● SUPPLIED MATERIAL:
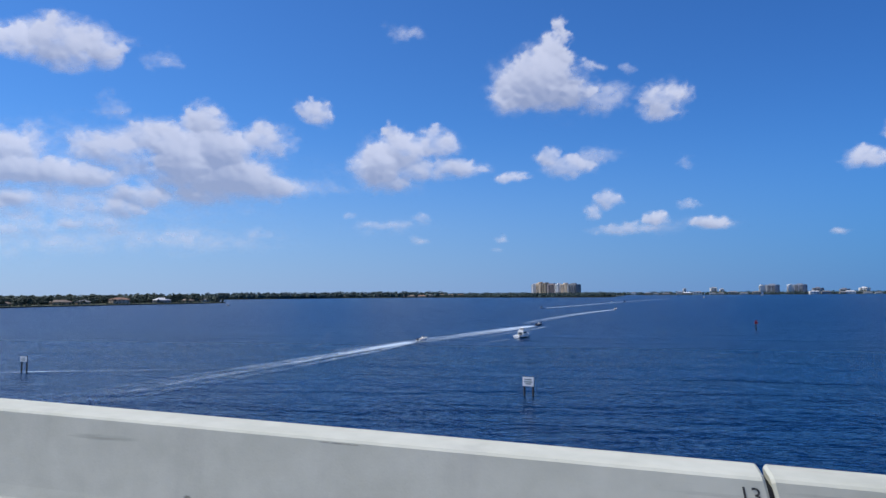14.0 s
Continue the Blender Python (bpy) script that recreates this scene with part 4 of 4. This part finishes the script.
wood("point_woods", [p for p in spots if p[0] >= -900], 8.0, 13.0, WOOD_HAZE, 1, 33, "dark mangrove woods along the distant point", 4)
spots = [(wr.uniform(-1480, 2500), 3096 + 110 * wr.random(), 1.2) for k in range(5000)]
wood("far_woods", spots, 8.0, 13.5, WOOD_HAZE, 1, 34, "hazy dark tree line on the distant shore", 2)
spots = []
for k in range(320):
    t = wr.random()
    spots.append((450 + 1100 * t, 2010 - 250 * t + 20 + 70 * wr.random(), 1.2))
wood("headland_woods", spots, 6.0, 12.0, WOOD_HAZE, 1, 35, "trees on the low headland")
spots = []
for k in range(420):
    t = wr.random()
    spots.append((-1010 - 580 * t, 1165 + 110 * t + wr.uniform(0, 25) - 60 * wr.random(), 1.2))
wood("cape_woods", spots, 8.0, 13.0, WOOD_NEAR, 1, 36, "dark woods round the cape")


def broad_tree(h, seed, label):
    rng = random.Random(seed)
    base = empty("tree", Matrix.Identity(4), label, "tree", "trees along the shore")
    part("trunk", tube([(0, 0, -0.5), (0.1, 0.05, h * 0.25), (0.0, 0.2, h * 0.55)], [0.32, 0.25, 0.14], 7), BARK, base)
    blobs = []
    for k in range(26):
        a, q = rng.uniform(0, 6.28), rng.uniform(0.05, 0.36) * h
        r = rng.uniform(0.06, 0.125) * h
        blobs.append((math.cos(a) * q, math.sin(a) * q, h * rng.uniform(0.42, 0.88), r, r, r * 0.8))
        if k < 5:
            part("limb", tube([(0, 0.1, h * 0.35), (math.cos(a) * q * 0.6, math.sin(a) * q * 0.6, h * 0.55), (math.cos(a) * q, math.sin(a) * q, h * 0.66)], [0.12, 0.08, 0.04], 5), BARK, base)
    ob = new("crown", clumps("crown", blobs, WOOD_NEAR, 1, seed, 0.38))
    ob.parent = base
    return base


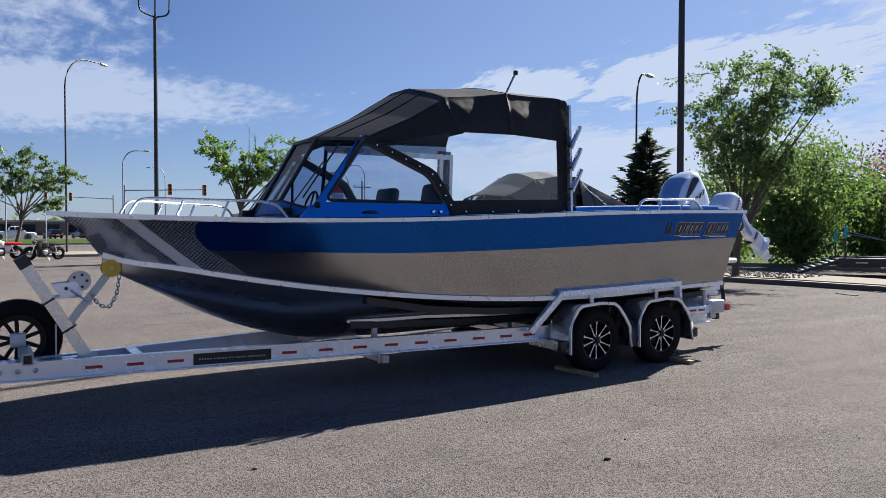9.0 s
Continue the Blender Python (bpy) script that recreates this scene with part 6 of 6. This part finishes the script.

● SET PROBLEM: Set the listing down in full and exactly. Pictures within it should not appear in the copy.

● WRITTEN RESPONSE:
14.0 s
Continue the Blender Python (bpy) script that recreates this scene with part 4 of 4. This part finishes the script.
wood("point_woods", [p for p in spots if p[0] >= -900], 8.0, 13.0, WOOD_HAZE, 1, 33, "dark mangrove woods along the distant point", 4)
spots = [(wr.uniform(-1480, 2500), 3096 + 110 * wr.random(), 1.2) for k in range(5000)]
wood("far_woods", spots, 8.0, 13.5, WOOD_HAZE, 1, 34, "hazy dark tree line on the distant shore", 2)
spots = []
for k in range(320):
    t = wr.random()
    spots.append((450 + 1100 * t, 2010 - 250 * t + 20 + 70 * wr.random(), 1.2))
wood("headland_woods", spots, 6.0, 12.0, WOOD_HAZE, 1, 35, "trees on the low headland")
spots = []
for k in range(420):
    t = wr.random()
    spots.append((-1010 - 580 * t, 1165 + 110 * t + wr.uniform(0, 25) - 60 * wr.random(), 1.2))
wood("cape_woods", spots, 8.0, 13.0, WOOD_NEAR, 1, 36, "dark woods round the cape")


def broad_tree(h, seed, label):
    rng = random.Random(seed)
    base = empty("tree", Matrix.Identity(4), label, "tree", "trees along the shore")
    part("trunk", tube([(0, 0, -0.5), (0.1, 0.05, h * 0.25), (0.0, 0.2, h * 0.55)], [0.32, 0.25, 0.14], 7), BARK, base)
    blobs = []
    for k in range(26):
        a, q = rng.uniform(0, 6.28), rng.uniform(0.05, 0.36) * h
        r = rng.uniform(0.06, 0.125) * h
        blobs.append((math.cos(a) * q, math.sin(a) * q, h * rng.uniform(0.42, 0.88), r, r, r * 0.8))
        if k < 5:
            part("limb", tube([(0, 0.1, h * 0.35), (math.cos(a) * q * 0.6, math.sin(a) * q * 0.6, h * 0.55), (math.cos(a) * q, math.sin(a) * q, h * 0.66)], [0.12, 0.08, 0.04], 5), BARK, base)
    ob = new("crown", clumps("crown", blobs, WOOD_NEAR, 1, seed, 0.38))
    ob.parent = base
    return base


9.0 s
Continue the Blender Python (bpy) script that recreates this scene with part 6 of 6. This part finishes the script.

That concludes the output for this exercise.